Titanidiops canariensis

Scientific classification
- Kingdom: Animalia
- Phylum: Arthropoda
- Subphylum: Chelicerata
- Class: Arachnida
- Order: Araneae
- Infraorder: Mygalomorphae
- Family: Idiopidae
- Genus: Titanidiops
- Species: T. canariensis
- Binomial name: Titanidiops canariensis Wunderlich, 1992

= Titanidiops canariensis =

- Genus: Titanidiops
- Species: canariensis
- Authority: Wunderlich, 1992

Species of trapdoor spider

Titanidiops canariensis is a species of trapdoor spiders belonging belonging to the family Idiopidae (armored trapdoor spiders). They live on the archipelago of the Canary Islands, specifically inhabiting the easternmost regions of the islands.

== Evolutionary history ==
The evolutionary history of Titanidiops canariensis is complex. The Canary Islands, which it lives on, formed as a result of volcanic eruptions during the Miocene epoch and persisting today. These islands have never been connected to the mainland, which makes the presence of this species on the islands unique, as Mygalomorphs, with a few exceptions, are largely absent from oceanic islands (possibly due to low dispersal abilities).

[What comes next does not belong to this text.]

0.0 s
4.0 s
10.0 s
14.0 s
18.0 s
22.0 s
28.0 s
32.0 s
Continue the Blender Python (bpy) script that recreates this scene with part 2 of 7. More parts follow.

There have also been no reported cases of aerial dispersal of spiders within the family Idiopodae.

Their ancestors likely originated from Northern Africa (although there have been no closely related Moroccan Titanidiops species discovered) and colonized the island around 2.29 million years ago or 4.28–0.05 million years ago during the Miocene or Pliocene epochs. It is known that there was only one colonization of the islands based on phylogenetic analysis revealing a monophyletic tree. The method of arriving to the islands is unknown. It may have colonized the islands in a similar way to the genus Dysdera, which is also from the same region. It possibly colonised the islands by transporting itself on floating islands of debris. The island of Fuerteventura seems to have two separate colonization events from northern Lanzarote and possibly southern Lanzarote.

== Possible split ==
The taxonomy of mygalomorph spiders is difficult to resolve, due to them being phenotypically conservative. Their genetic trees are extensive, and it is difficult to distinguish between fragmented populations and independent evolutionary lineages of species. Models of the phylogeny of Titanidiops canariensis show that there seems to be a basal split in the tree, suggesting that Titanidiops canariensis may actually be two species (this second lineage is referred to as the "JSF" species). These populations are geographically isolated, except on one location where they overlap. They are also genetically isolated, showing little gene flow between the two.